= Alport Town =

Area of Manchester, England

Alport Town was a district of Manchester, England, that included over 300 houses. It was effectively wiped out by the construction of the Great Northern Warehouse and its ancillary buildings and roads in the 1890s. Known by several names over a period of years, including Aldeparc, Aldport, Over Alporde, Nether Alteport, Alporton, Hooperton and Upperton, the area was known as Alport or Alport Town around the time of its demise.

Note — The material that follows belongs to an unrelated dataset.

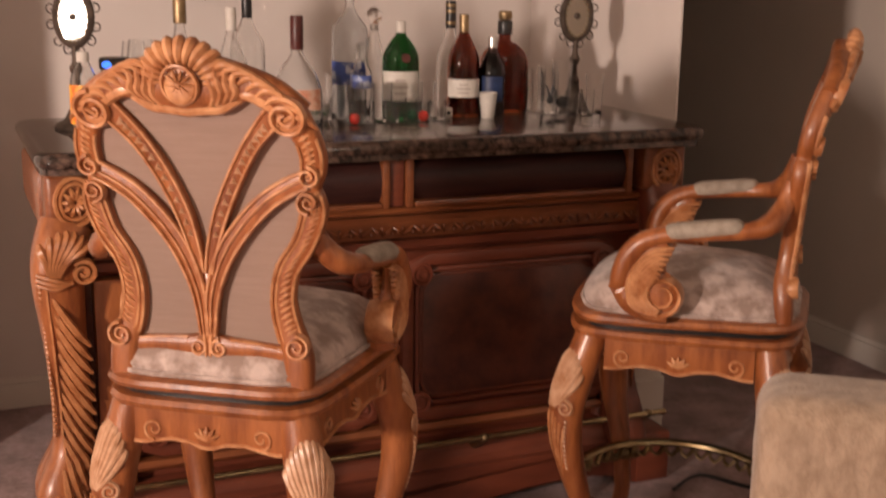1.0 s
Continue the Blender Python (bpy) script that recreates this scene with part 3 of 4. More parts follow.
def stool():
    t = thing("bar_stool", Matrix.Identity(4), "honey-coloured carved wooden bar stool with damask seat", "bar stool", "bar stools at the bar")
    part("seat_board", slab([(-0.006, 0.712), (0.006, 0.716), (0.010, 0.724), (0.007, 0.732), (-0.004, 0.736)]), HONEY, t)
    # black slab between seat and base gives the gap its shade
    part("swivel_gap_shade", slab([(-0.016, 0.698), (-0.016, 0.713)]), BLACK, t, "black inset slab for the shade in the swivel gap")
    part("seat_rim", slab([(-0.018, 0.672), (0.002, 0.678), (0.006, 0.688), (0.001, 0.697), (-0.010, 0.699)]), HONEY, t)
    # cushion, domed, nipped by a piped edge
    levels = [(-0.024, 0.734), (-0.016, 0.742), (-0.014, 0.756), (-0.026, 0.778), (-0.060, 0.802), (-0.110, 0.820), (-0.170, 0.829), (-0.235, 0.832)]
    cu = part("seat_cushion", slab(levels), SEATCLOTH, t, "pale floral damask cushion")
    part("piping", sweep([(x, y, 0.741, 0.005, 0.005) for x, y in seat_outline(-0.013)], up=(0, 0, 1), n=6, closed=True), SEATCLOTH, cu)
    # aprons with a scalloped and scroll-carved lower edge

    def apron_low(f):
        """The scalloped lower edge along an apron."""
        return float(np.interp(abs(2 * f - 1), (0, 0.10, 0.22, 0.50, 0.72, 0.88, 1.0), (0.598, 0.600, 0.608, 0.611, 0.604, 0.599, 0.600)))

    def apron(p, q, out):
        p, q, out = Vector((*p, 0)), Vector((*q, 0)), Vector((*out, 0))
        n = 24
        bm = bmesh.new()
        rows = []
        for k in range(n + 1):
            s = k / n
            z = apron_low(s)
            c = p.lerp(q, s)
            rows.append([bm.verts.new(c + out * o_ + Vector((0, 0, h))) for o_, h in ((0, 0.680), (0.012, 0.680), (0.014, z + 0.010), (0.010, z), (0, z))])
        for a, b in zip(rows, rows[1:]):
            for i in range(5):
                bm.faces.new((a[i], a[(i + 1) % 5], b[(i + 1) % 5], b[i]))
        bm.faces.new(rows[0])
        bm.faces.new(rows[-1])
        ap = part("apron", bm, HONEY, t, "scalloped apron")
        cv = bmesh.new()
        d = (q - p).normalized()
        L = (q - p).length
        m = Matrix((( d.x, out.x, 0, 0), (d.y, out.y, 0, 0), (0, 0, 1, 0), (0, 0, 0, 1)))

        def put(rows_):
            return [(*(p + m.to_3x3() @ Vector((r[0], r[1], r[2]))), r[3], r[4]) for r in rows_]
        low_edge = []
        for k in range(n + 1):
            f = k / n
            low_edge.append((L * f, 0.013, apron_low(f) + 0.005, 0.0035, 0.004))
        add_sweep(cv, put(low_edge), up=out, n=6)
        for s, cx in ((1, 0.040), (-1, L - 0.040)):
            add_sweep(cv, put(spiral(cx, 0.632, 0.014, 0.021, 0.003, 1.35, -math.pi / 2, -s, 0.0034, 0.004, 22)), up=out, n=6)
        for k in range(5):
            a = radians(30 + 30 * k)
            add_sweep(cv, put([(L / 2, 0.015, 0.620, 0.003, 0.004), (L / 2 + 0.016 * math.cos(a), 0.019, 0.620 + 0.016 * math.sin(a), 0.005, 0.005), (L / 2 + 0.027 * math.cos(a), 0.015, 0.620 + 0.025 * math.sin(a), 0.002, 0.003)]), up=out, n=6)
        part("apron_carving", cv, CARVED, ap, "carved scrolls and small shell")

    apron((-0.144, -0.212), (0.144, -0.212), (0, -1))
    apron((0.150, 0.228), (-0.150, 0.228), (0, 1))
    sd = Vector((0.042, 0.35)).normalized()
    apron((0.180, -0.165), (0.216, 0.155), (sd.y, -sd.x))
    apron((-0.216, 0.155), (-0.180, -0.165), (-sd.y, -sd.x))

    # legs with shell-carved knees and scrolled feet
    for sx in (-1, 1):
        for top_, knee, ankle, foot in (((0.158, -0.190), (0.196, -0.222), (0.154, -0.186), (0.176, -0.208)), ((0.196, 0.184), (0.236, 0.232), (0.190, 0.184), (0.226, 0.232))):
            rl_ = leg_rows(sx, top_, knee, ankle, foot)
            lg = part("leg", sweep(rl_, up=(0.3, 1, 0), n=16), HONEY, t, "cabriole leg")
            outv = Vector((sx * knee[0] * 0.85, knee[1], 0)).normalized()
            side = Vector((-outv.y, outv.x, 0))

            def on_leg(zz, ang, lift=1.0):
                cen, rad = along(rl_, zz)
                return cen + (outv * math.cos(ang) + side * math.sin(ang)) * (rad * lift)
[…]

First appearing in records at least as early as 1281 as a small park, a manorial survey of 1322 recorded Alport as comprising 95 acre of heathland, pasture and meadow, with the River Medlock running through it. The district had been in the possession of Robert Grelle before passing into ownership of the La Warre family. In 1421, that family gave the land to the collegiate church in Manchester and in 1547, following the dissolution of the monasteries, Henry VIII gave it to Edward Stanley, 3rd Earl of Derby. The property was sold to Sir Randle Brereton by William Stanley, 6th Earl of Derby, in 1599 and then almost immediately sold again. For many years from 1602, it was in the possession of the Mosley family, who made use of a lodge there until its destruction during the English Civil War.

By the time that the Great Northern Warehouse was constructed, Alport was "one of the lowest of Manchester slums", according to The Railway Magazine. The construction cleared those houses.